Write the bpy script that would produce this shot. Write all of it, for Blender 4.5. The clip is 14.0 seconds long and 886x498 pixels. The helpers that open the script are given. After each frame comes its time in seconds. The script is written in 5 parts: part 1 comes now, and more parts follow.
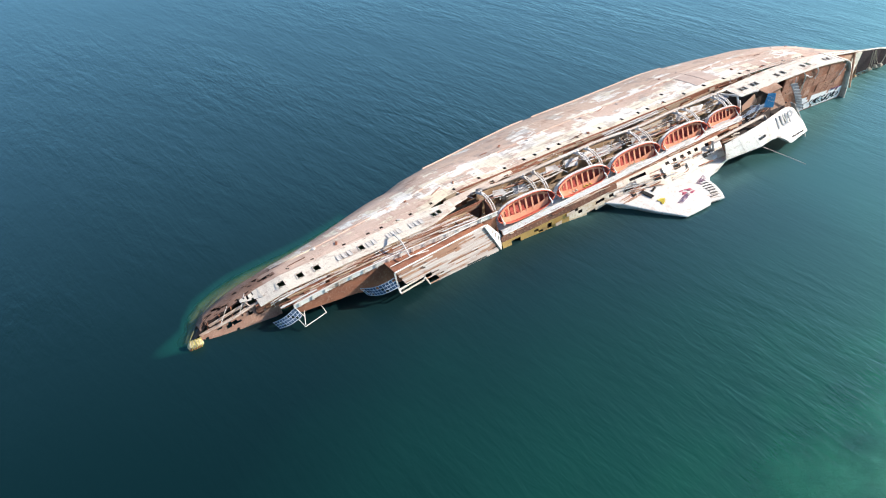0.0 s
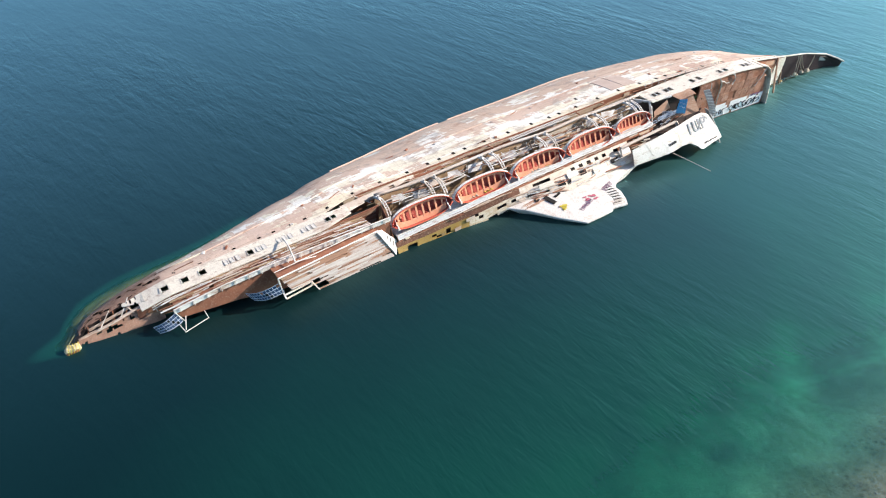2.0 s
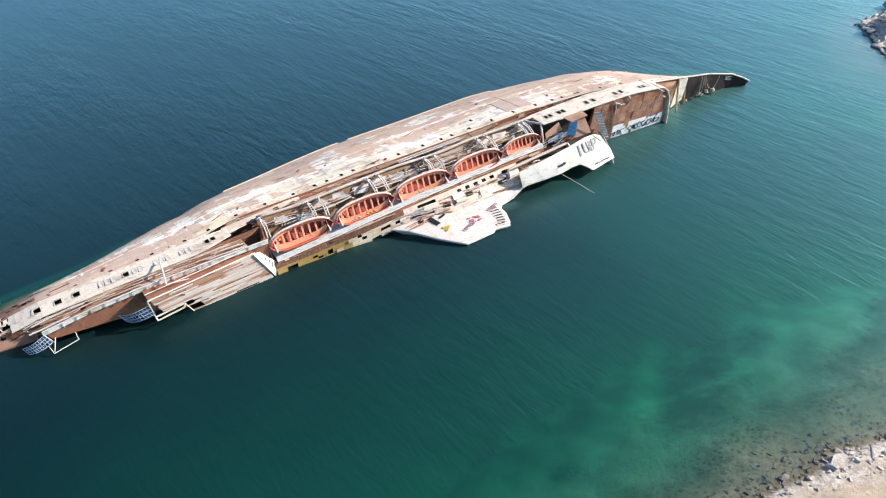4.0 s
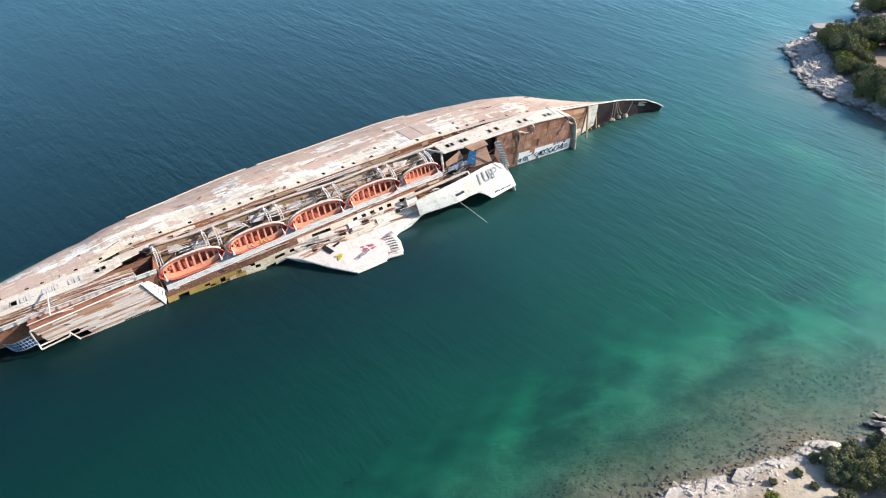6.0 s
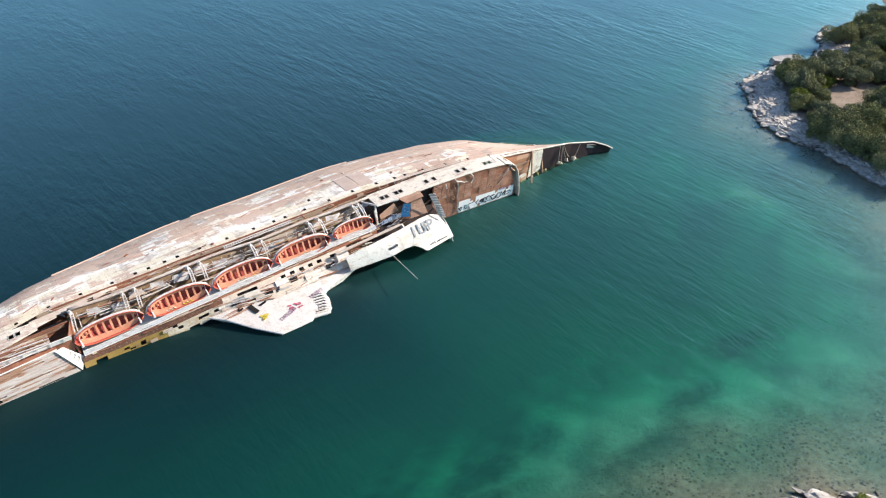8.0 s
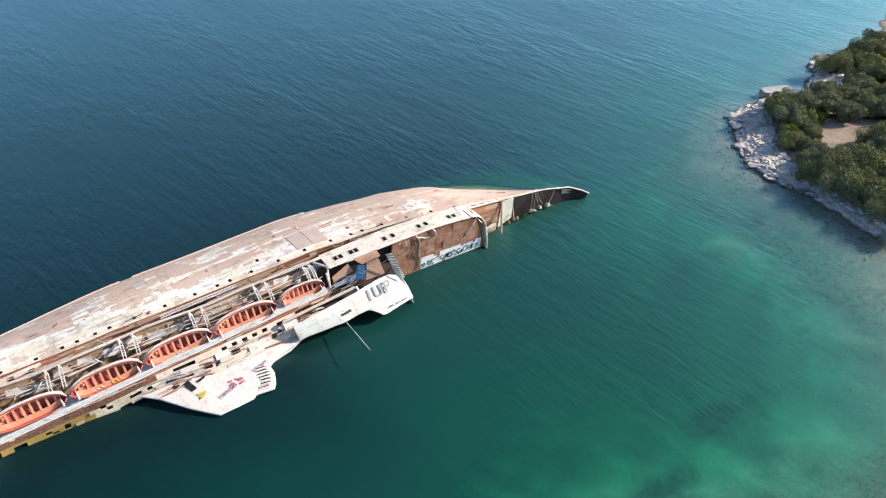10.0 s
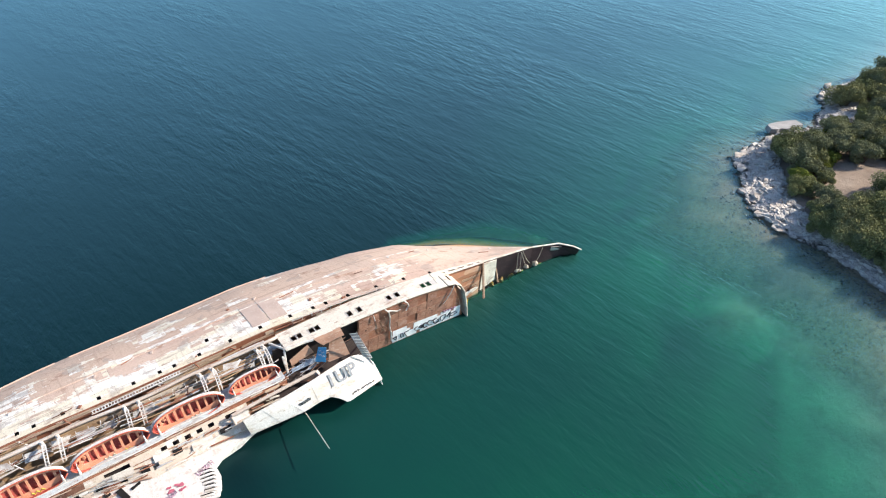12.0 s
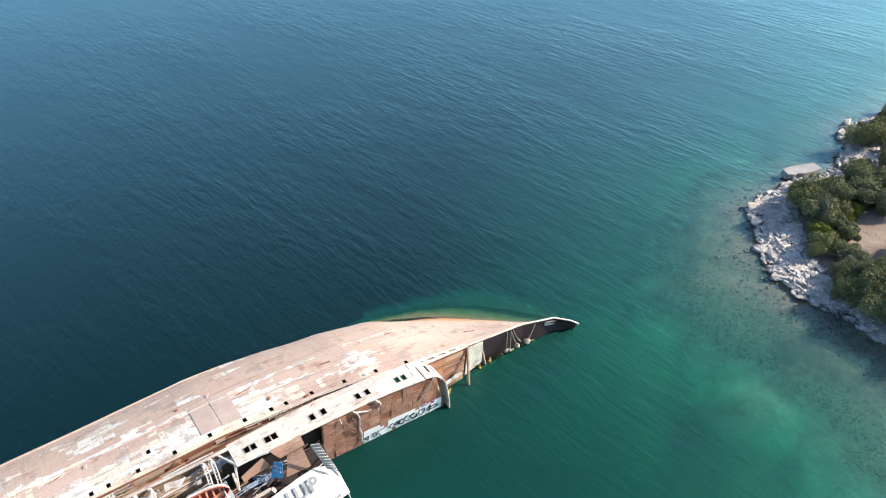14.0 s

———

▶ **Exercise goal**
All of the data needs repeating exactly, but the pictures do not.

▶ **Exercise response**
Write the bpy script that would produce this shot. Write all of it, for Blender 4.5. The clip is 14.0 seconds long and 886x498 pixels. The helpers that open the script are given. After each frame comes its time in seconds. The script is written in 5 parts: part 1 comes now, and more parts follow.
0.0 s
2.0 s
4.0 s
6.0 s
8.0 s
10.0 s
12.0 s
14.0 s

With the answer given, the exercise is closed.